Objective: Would you transcribe the listing that follows, character for character, and omit its images?

Source material:
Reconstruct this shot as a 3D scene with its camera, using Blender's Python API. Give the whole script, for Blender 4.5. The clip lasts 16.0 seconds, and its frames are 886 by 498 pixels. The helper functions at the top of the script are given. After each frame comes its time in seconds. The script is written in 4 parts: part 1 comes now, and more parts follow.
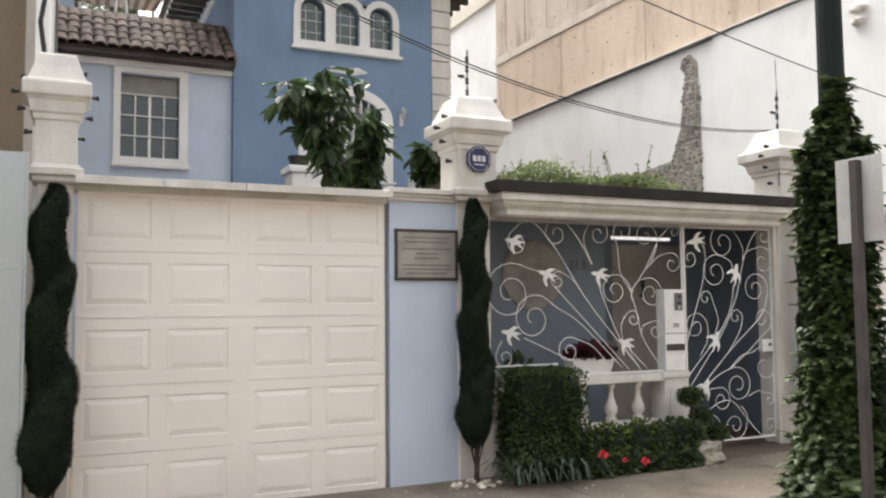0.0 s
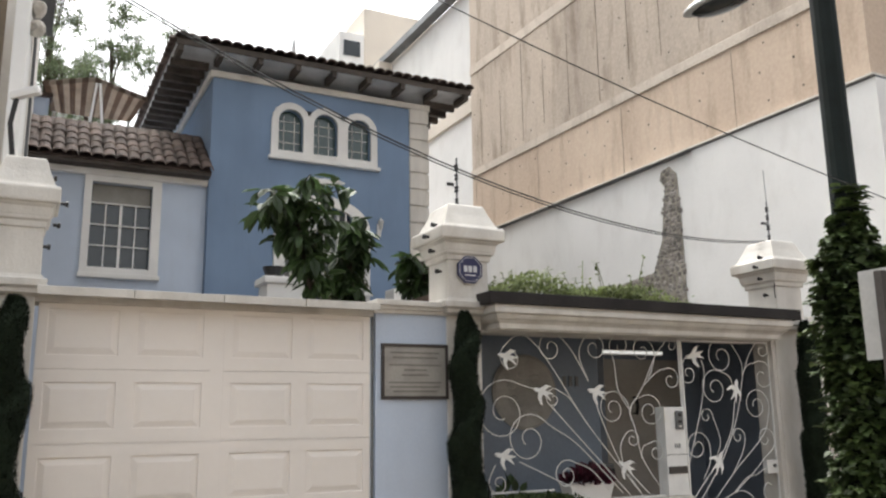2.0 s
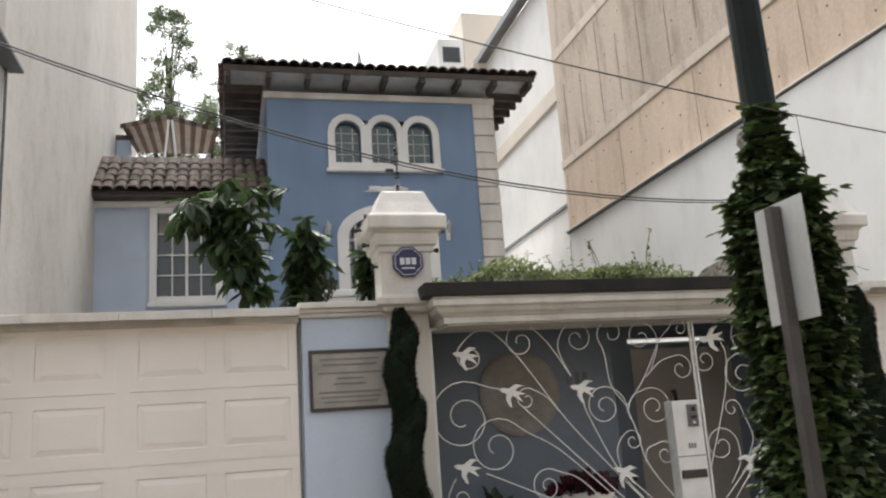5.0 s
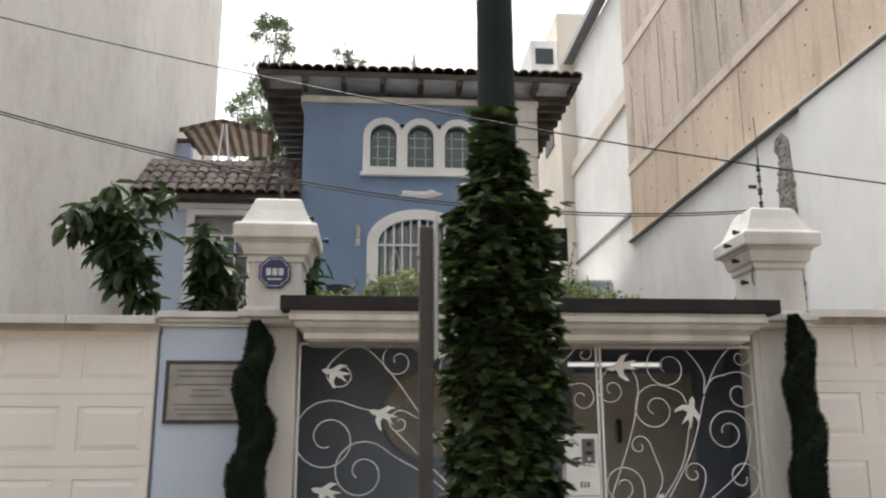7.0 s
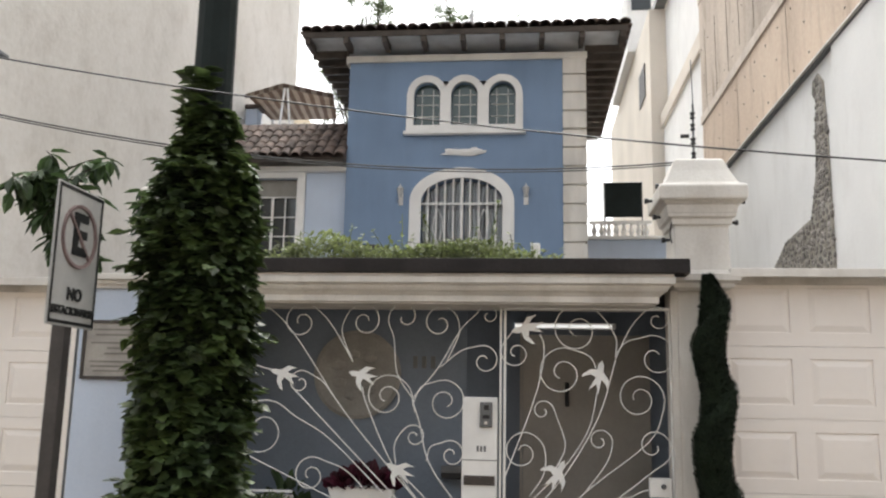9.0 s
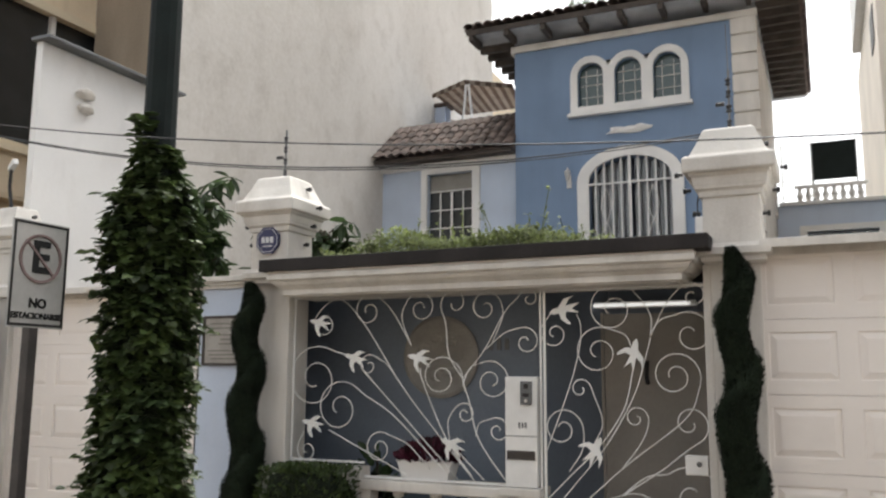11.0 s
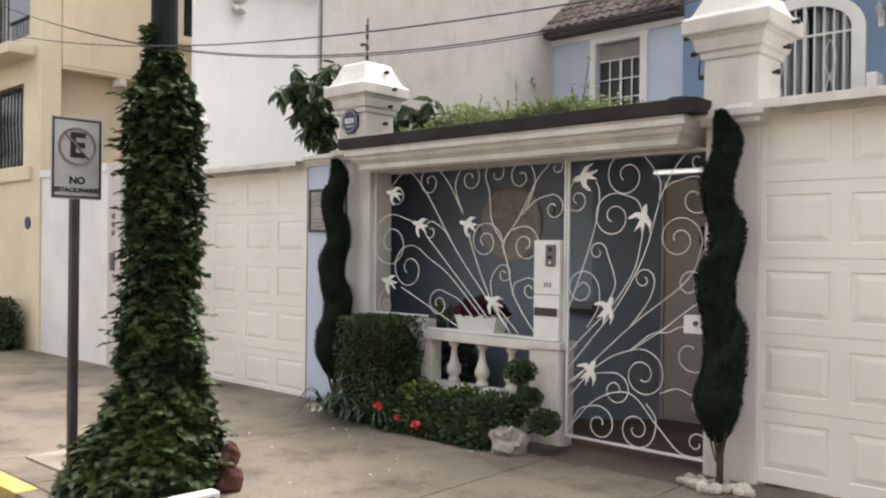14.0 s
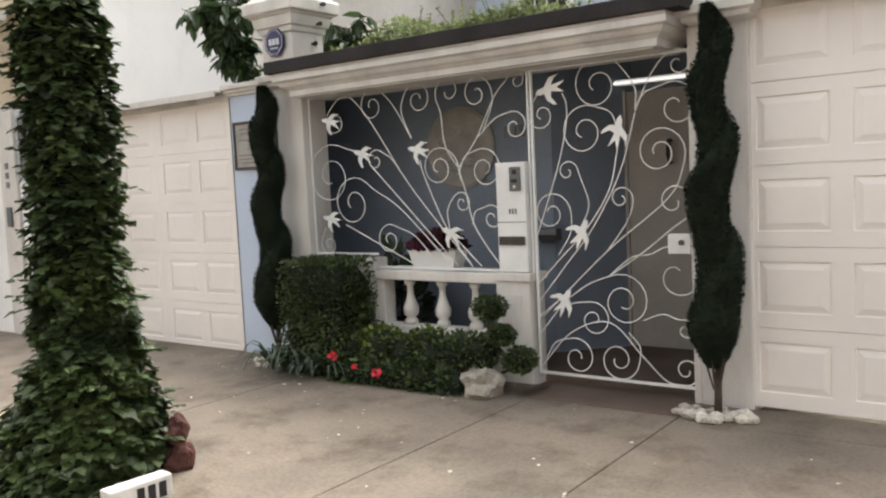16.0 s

Answer in full:
Reconstruct this shot as a 3D scene with its camera, using Blender's Python API. Give the whole script, for Blender 4.5. The clip lasts 16.0 seconds, and its frames are 886 by 498 pixels. The helper functions at the top of the script are given. After each frame comes its time in seconds. The script is written in 4 parts: part 1 comes now, and more parts follow.
0.0 s
2.0 s
5.0 s
7.0 s
9.0 s
11.0 s
14.0 s
16.0 s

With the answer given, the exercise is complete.